Exercise requirements: Print the listing as it stands, omitting all images.

====== Data section ======

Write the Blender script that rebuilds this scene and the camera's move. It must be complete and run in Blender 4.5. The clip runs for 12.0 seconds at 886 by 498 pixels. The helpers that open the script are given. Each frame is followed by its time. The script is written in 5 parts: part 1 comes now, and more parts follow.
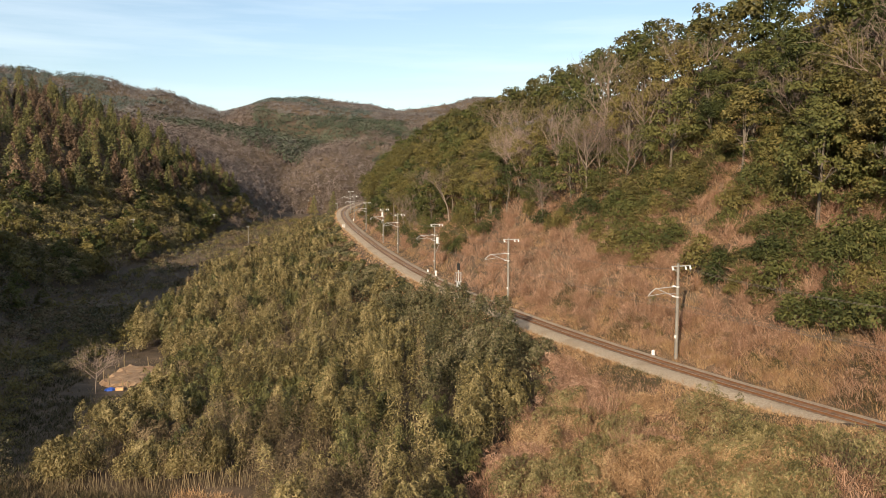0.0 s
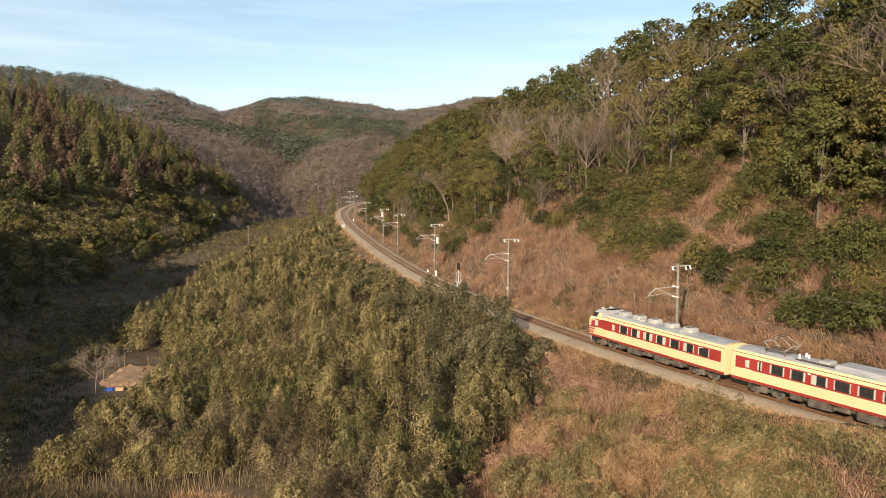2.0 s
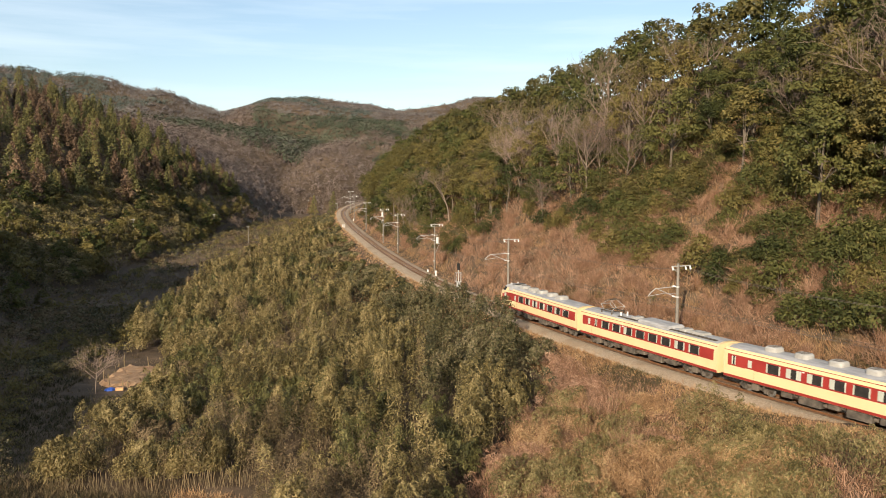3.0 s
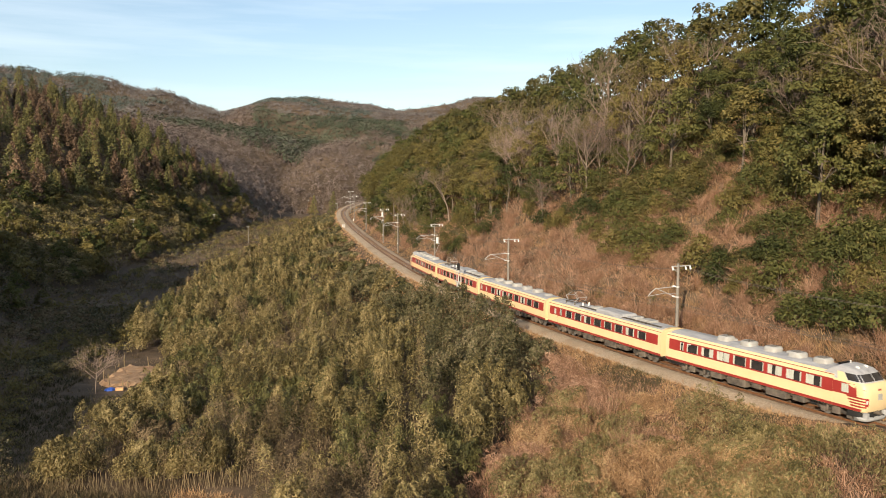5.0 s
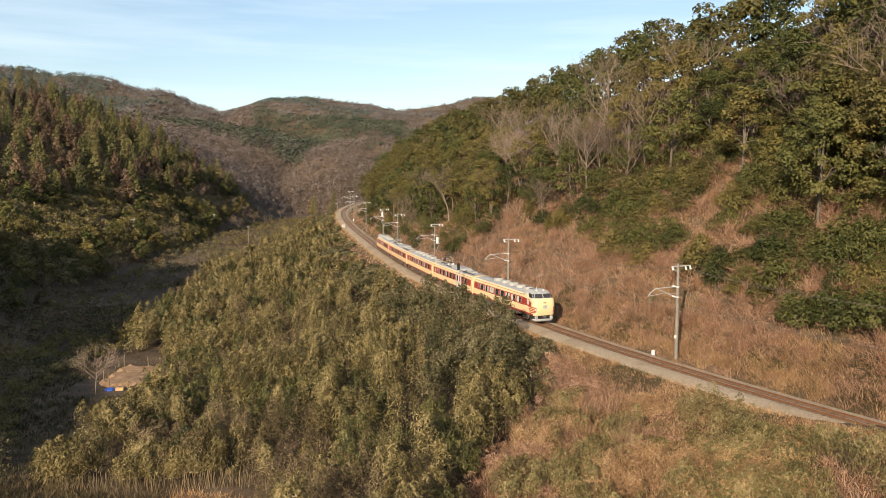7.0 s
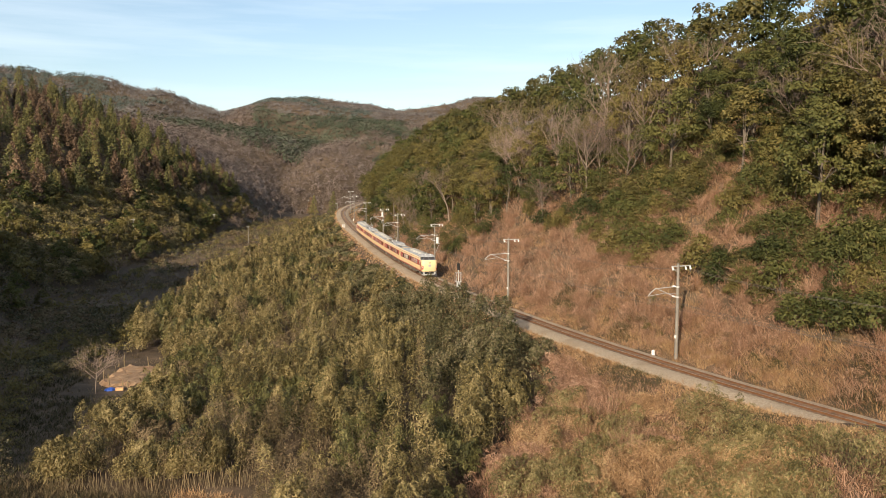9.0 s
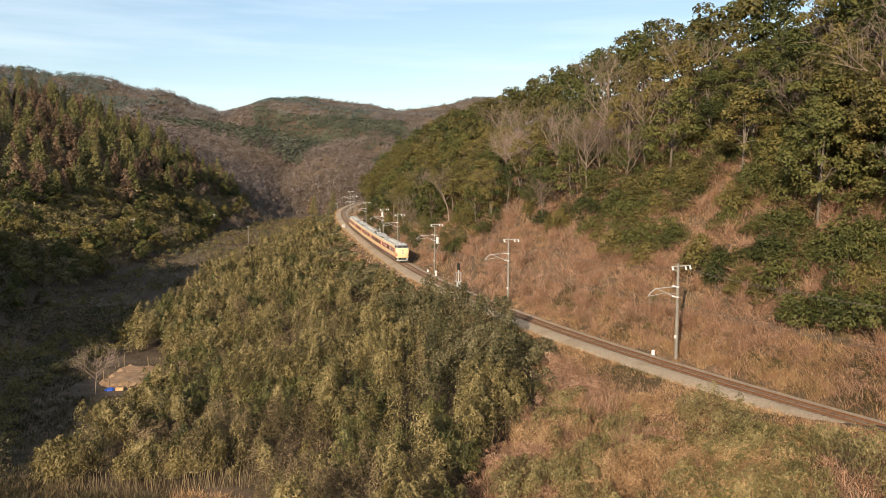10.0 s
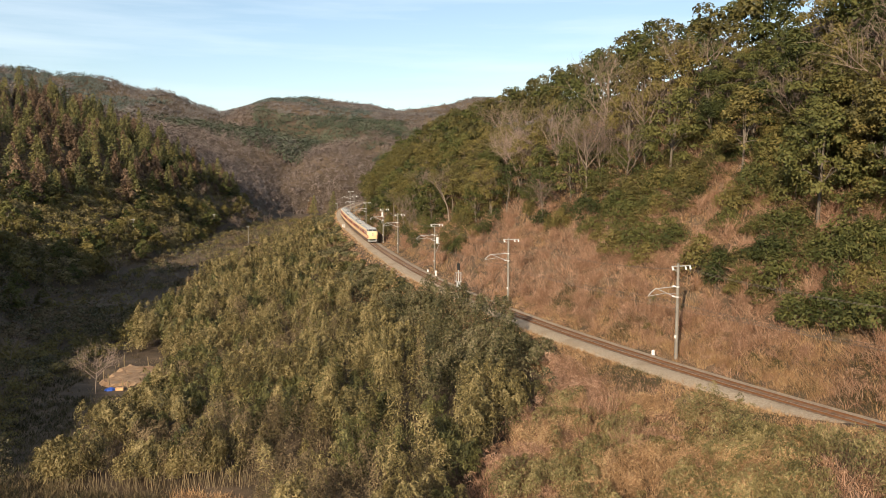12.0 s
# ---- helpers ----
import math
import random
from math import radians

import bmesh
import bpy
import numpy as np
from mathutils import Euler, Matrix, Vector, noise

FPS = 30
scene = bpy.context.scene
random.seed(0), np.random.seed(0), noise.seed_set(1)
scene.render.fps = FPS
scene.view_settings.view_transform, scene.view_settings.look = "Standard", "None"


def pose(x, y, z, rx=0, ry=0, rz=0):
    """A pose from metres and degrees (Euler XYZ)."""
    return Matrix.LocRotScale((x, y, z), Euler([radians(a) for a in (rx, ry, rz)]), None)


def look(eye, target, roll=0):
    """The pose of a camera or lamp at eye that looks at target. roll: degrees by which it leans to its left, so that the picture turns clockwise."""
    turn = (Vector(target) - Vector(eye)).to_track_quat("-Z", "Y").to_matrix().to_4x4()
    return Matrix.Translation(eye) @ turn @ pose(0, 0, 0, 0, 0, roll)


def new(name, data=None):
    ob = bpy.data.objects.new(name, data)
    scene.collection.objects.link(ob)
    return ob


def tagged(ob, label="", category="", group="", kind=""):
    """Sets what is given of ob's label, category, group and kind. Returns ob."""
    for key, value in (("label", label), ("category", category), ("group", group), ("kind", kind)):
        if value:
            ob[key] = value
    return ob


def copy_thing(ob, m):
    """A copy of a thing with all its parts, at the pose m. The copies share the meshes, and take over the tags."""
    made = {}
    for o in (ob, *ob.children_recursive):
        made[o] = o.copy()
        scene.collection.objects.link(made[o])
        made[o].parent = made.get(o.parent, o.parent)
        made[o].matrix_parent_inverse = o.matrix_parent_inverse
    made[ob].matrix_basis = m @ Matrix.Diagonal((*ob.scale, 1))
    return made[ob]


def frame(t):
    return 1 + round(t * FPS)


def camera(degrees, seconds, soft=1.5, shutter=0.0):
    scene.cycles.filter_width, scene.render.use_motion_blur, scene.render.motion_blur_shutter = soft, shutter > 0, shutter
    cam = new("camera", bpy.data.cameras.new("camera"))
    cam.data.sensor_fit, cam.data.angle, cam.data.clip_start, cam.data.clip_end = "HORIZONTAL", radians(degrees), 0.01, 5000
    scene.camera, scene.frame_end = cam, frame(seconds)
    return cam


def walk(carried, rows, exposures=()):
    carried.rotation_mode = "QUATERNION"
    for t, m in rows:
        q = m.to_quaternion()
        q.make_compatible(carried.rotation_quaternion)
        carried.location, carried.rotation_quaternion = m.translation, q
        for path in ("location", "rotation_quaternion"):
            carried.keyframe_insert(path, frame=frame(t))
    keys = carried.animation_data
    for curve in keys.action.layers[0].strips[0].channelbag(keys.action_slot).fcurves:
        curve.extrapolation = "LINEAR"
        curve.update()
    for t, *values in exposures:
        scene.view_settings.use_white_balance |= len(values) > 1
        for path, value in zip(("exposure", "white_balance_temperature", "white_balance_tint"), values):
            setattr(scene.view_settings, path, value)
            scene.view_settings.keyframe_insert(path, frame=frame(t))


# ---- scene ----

======

Exercise result:
Write the Blender script that rebuilds this scene and the camera's move. It must be complete and run in Blender 4.5. The clip runs for 12.0 seconds at 886 by 498 pixels. The helpers that open the script are given. Each frame is followed by its time. The script is written in 5 parts: part 1 comes now, and more parts follow.
0.0 s
2.0 s
3.0 s
5.0 s
7.0 s
9.0 s
10.0 s
12.0 s
# ---- helpers ----
import math
import random
from math import radians

import bmesh
import bpy
import numpy as np
from mathutils import Euler, Matrix, Vector, noise

FPS = 30
scene = bpy.context.scene
random.seed(0), np.random.seed(0), noise.seed_set(1)
scene.render.fps = FPS
scene.view_settings.view_transform, scene.view_settings.look = "Standard", "None"


def pose(x, y, z, rx=0, ry=0, rz=0):
    """A pose from metres and degrees (Euler XYZ)."""
    return Matrix.LocRotScale((x, y, z), Euler([radians(a) for a in (rx, ry, rz)]), None)


def look(eye, target, roll=0):
    """The pose of a camera or lamp at eye that looks at target. roll: degrees by which it leans to its left, so that the picture turns clockwise."""
    turn = (Vector(target) - Vector(eye)).to_track_quat("-Z", "Y").to_matrix().to_4x4()
    return Matrix.Translation(eye) @ turn @ pose(0, 0, 0, 0, 0, roll)


def new(name, data=None):
    ob = bpy.data.objects.new(name, data)
    scene.collection.objects.link(ob)
    return ob


def tagged(ob, label="", category="", group="", kind=""):
    """Sets what is given of ob's label, category, group and kind. Returns ob."""
    for key, value in (("label", label), ("category", category), ("group", group), ("kind", kind)):
        if value:
            ob[key] = value
    return ob


def copy_thing(ob, m):
    """A copy of a thing with all its parts, at the pose m. The copies share the meshes, and take over the tags."""
    made = {}
    for o in (ob, *ob.children_recursive):
        made[o] = o.copy()
        scene.collection.objects.link(made[o])
        made[o].parent = made.get(o.parent, o.parent)
        made[o].matrix_parent_inverse = o.matrix_parent_inverse
    made[ob].matrix_basis = m @ Matrix.Diagonal((*ob.scale, 1))
    return made[ob]


def frame(t):
    return 1 + round(t * FPS)


def camera(degrees, seconds, soft=1.5, shutter=0.0):
    scene.cycles.filter_width, scene.render.use_motion_blur, scene.render.motion_blur_shutter = soft, shutter > 0, shutter
    cam = new("camera", bpy.data.cameras.new("camera"))
    cam.data.sensor_fit, cam.data.angle, cam.data.clip_start, cam.data.clip_end = "HORIZONTAL", radians(degrees), 0.01, 5000
    scene.camera, scene.frame_end = cam, frame(seconds)
    return cam


def walk(carried, rows, exposures=()):
    carried.rotation_mode = "QUATERNION"
    for t, m in rows:
        q = m.to_quaternion()
        q.make_compatible(carried.rotation_quaternion)
        carried.location, carried.rotation_quaternion = m.translation, q
        for path in ("location", "rotation_quaternion"):
            carried.keyframe_insert(path, frame=frame(t))
    keys = carried.animation_data
    for curve in keys.action.layers[0].strips[0].channelbag(keys.action_slot).fcurves:
        curve.extrapolation = "LINEAR"
        curve.update()
    for t, *values in exposures:
        scene.view_settings.use_white_balance |= len(values) > 1
        for path, value in zip(("exposure", "white_balance_temperature", "white_balance_tint"), values):
            setattr(scene.view_settings, path, value)
            scene.view_settings.keyframe_insert(path, frame=frame(t))


# ---- scene ----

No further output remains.